Example: An employee/Reservist is scheduled to deploy on CFTS for five months and requests Long Service Leave (LSL) for the first three months, and Leave Without Pay (LWOP) for the remaining two months. If approved, leave balances will continue to accumulate during the first three months where there employee/Reservist is utilising LSL. During the two months of LWOP, leave balances will only continue to accumulate if sanctioned by the applicable state/territory legislation

Other Defence Service

While employers are not obligated to remunerate employee/Reservists while they are released to undertake Defence service, subsection 31 (2) (a) of the Defence Reserve Service (Protection) Act 2001 requires that these periods of service are to be taken as paid service.

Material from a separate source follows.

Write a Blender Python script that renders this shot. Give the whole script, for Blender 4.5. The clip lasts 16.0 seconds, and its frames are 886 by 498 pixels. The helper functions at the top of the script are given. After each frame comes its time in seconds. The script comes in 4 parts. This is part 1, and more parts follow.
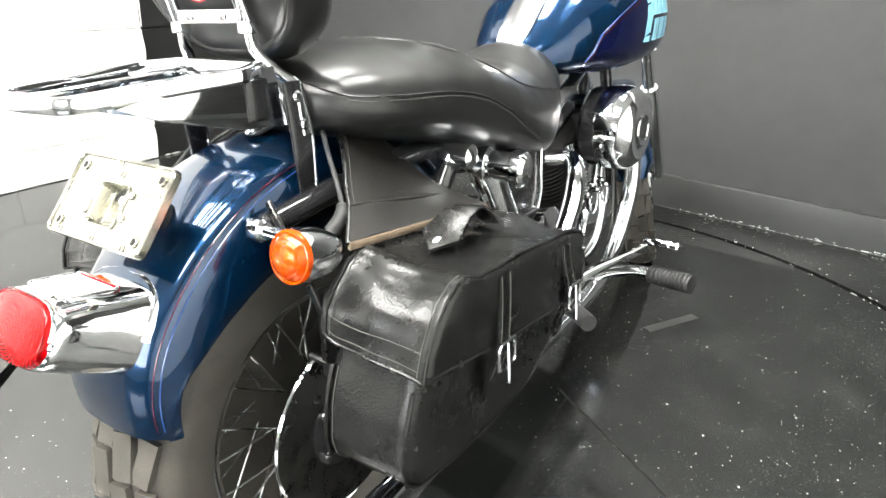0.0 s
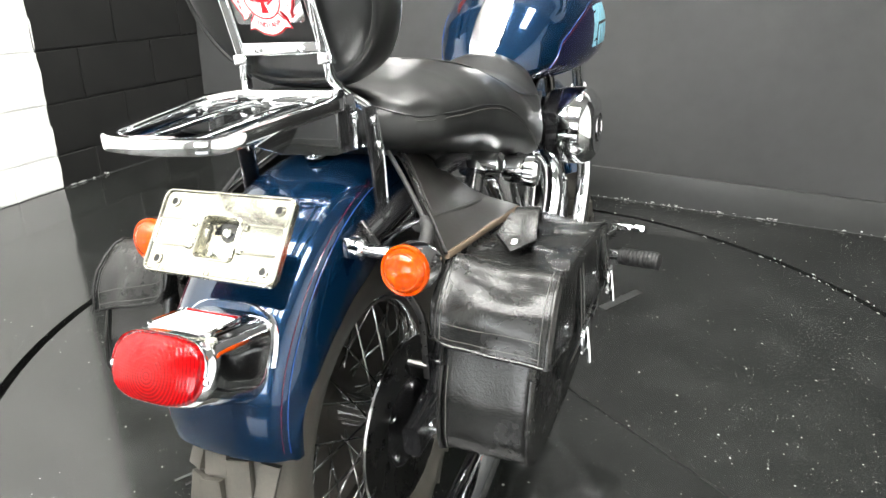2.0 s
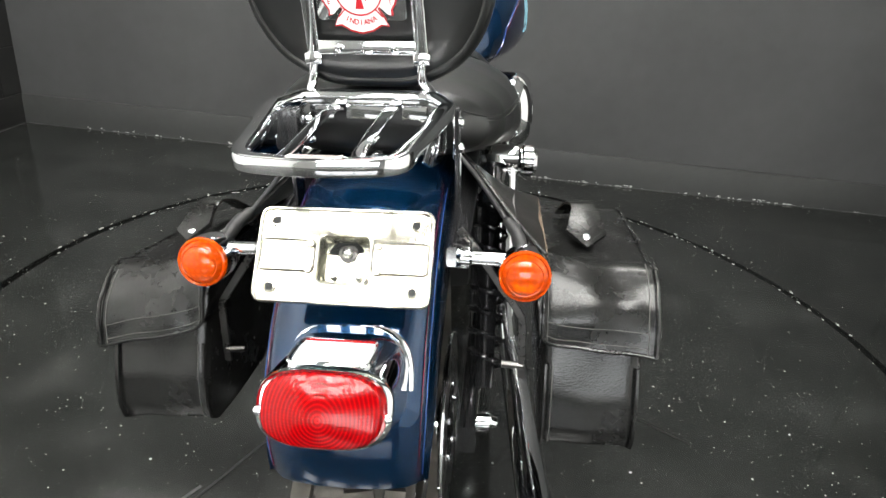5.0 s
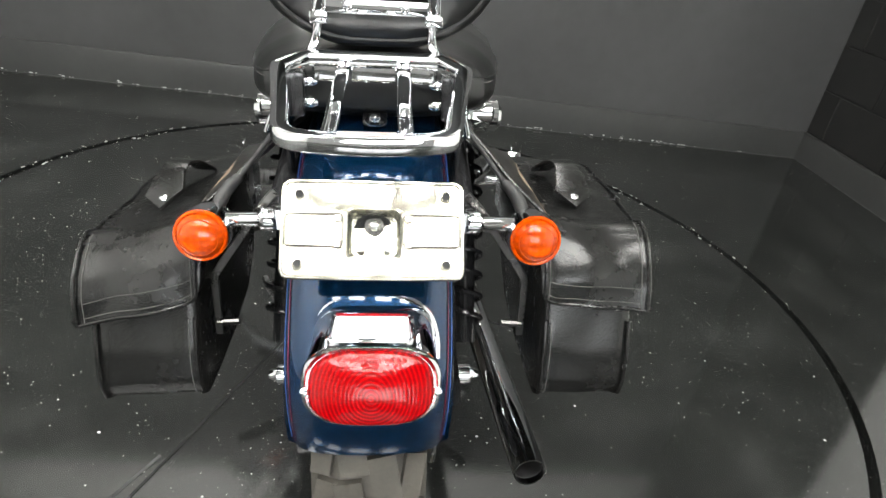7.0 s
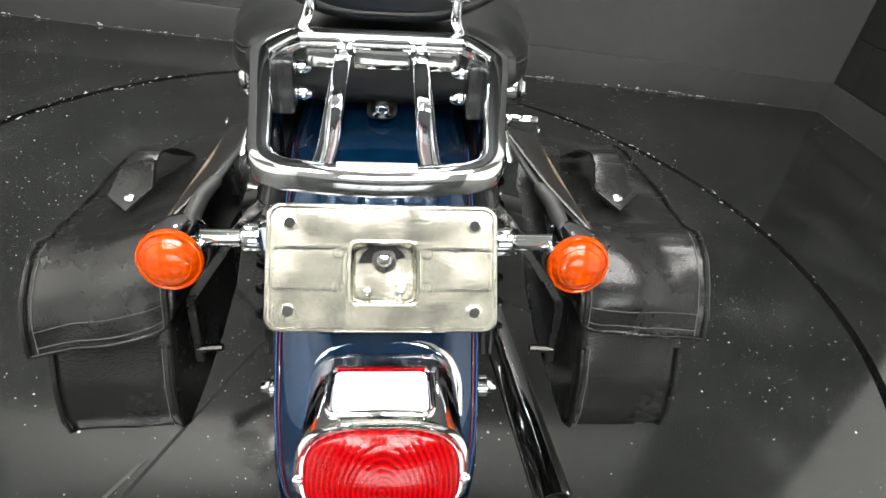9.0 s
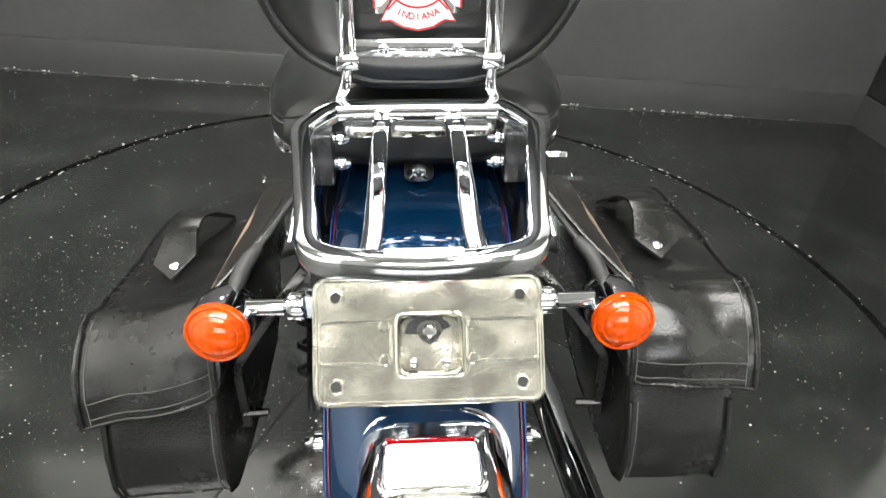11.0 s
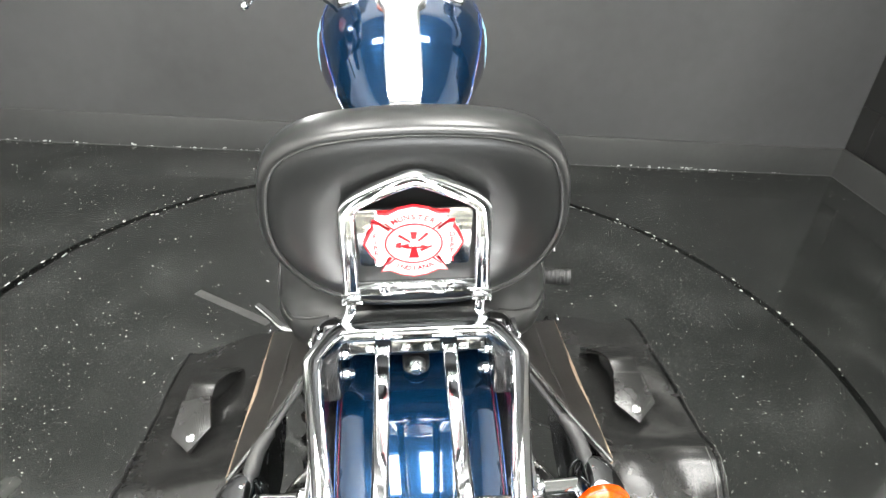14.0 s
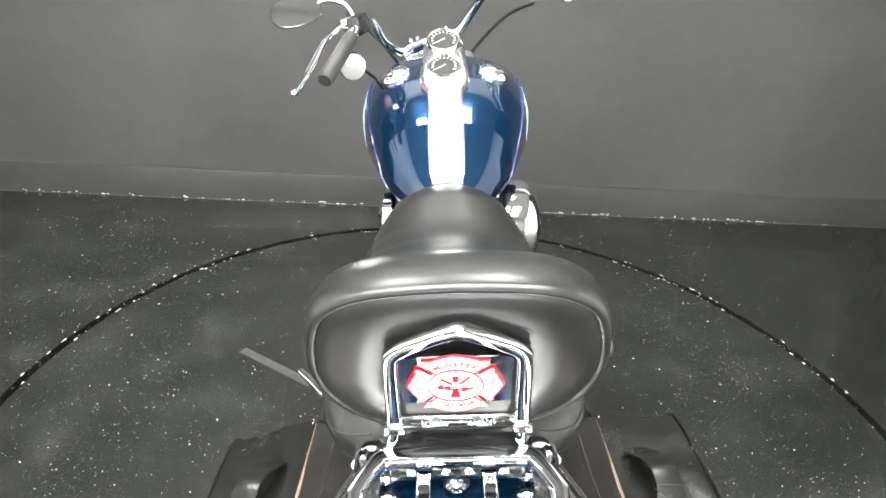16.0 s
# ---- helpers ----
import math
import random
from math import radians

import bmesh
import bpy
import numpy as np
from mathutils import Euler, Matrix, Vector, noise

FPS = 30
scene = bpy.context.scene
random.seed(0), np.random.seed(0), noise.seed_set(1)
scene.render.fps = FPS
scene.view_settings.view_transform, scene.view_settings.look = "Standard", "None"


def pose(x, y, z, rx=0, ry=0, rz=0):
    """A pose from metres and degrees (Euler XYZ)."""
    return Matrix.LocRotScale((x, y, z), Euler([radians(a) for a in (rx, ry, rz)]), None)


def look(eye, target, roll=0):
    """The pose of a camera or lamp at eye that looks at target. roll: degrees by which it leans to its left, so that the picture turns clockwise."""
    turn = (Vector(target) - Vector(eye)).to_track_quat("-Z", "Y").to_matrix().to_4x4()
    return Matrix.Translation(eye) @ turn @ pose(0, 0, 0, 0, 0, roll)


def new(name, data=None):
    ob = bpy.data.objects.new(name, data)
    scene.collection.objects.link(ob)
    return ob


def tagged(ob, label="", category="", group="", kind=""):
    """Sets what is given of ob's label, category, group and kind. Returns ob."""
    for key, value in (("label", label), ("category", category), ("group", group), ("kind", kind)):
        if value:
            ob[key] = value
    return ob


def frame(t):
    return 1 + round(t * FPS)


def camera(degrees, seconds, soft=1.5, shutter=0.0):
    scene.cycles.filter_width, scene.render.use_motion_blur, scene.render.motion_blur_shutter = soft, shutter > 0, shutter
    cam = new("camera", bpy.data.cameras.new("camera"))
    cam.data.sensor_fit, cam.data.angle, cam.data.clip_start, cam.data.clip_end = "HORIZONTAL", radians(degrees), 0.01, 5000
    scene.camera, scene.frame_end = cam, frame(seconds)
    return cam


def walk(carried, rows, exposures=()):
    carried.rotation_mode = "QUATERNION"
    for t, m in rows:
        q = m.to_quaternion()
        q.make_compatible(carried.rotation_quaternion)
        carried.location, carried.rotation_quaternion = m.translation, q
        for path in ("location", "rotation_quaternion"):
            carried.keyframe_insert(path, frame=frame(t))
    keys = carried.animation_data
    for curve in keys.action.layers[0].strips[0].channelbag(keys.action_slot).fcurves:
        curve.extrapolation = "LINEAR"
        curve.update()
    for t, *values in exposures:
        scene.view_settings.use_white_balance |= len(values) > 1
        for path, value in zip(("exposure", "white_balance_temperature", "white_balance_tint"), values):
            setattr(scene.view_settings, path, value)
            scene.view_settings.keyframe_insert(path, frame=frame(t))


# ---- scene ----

As a result, during these periods of absences on Defence service, the employee/Reservist will continue to accumulate leave as if they would have, should have they been present in the workplace.
11 Do periods of absence while undertaking Defence service count as service when calculating Long Service Leave entitlements?
Periods where an employee/Reservist is absent from the workplace and rendering Continuous Defence Service (CFTS) or other Defence service, does not break the continuity of employment in accordance with subsections 30(2) and 31(2) respectively, of the Defence Reserves Support (Protection) Act 2001.

As such, once the employee/Reservist returns to the workplace from their absence on CFTS or other Defence service, that period of absence must be counted as service with the employer for the purpose of calculating Long Service Leave entitlements.

Example: Employers are also duty-bound to count periods their employees/Reservists are absent from the workplace on Defence service, as employment for the purpose of calculating Long Service Leave entitlements in accordance with each state/territory’s Long Service Leave legislation. Please refer to your local state/territory legislation for further information.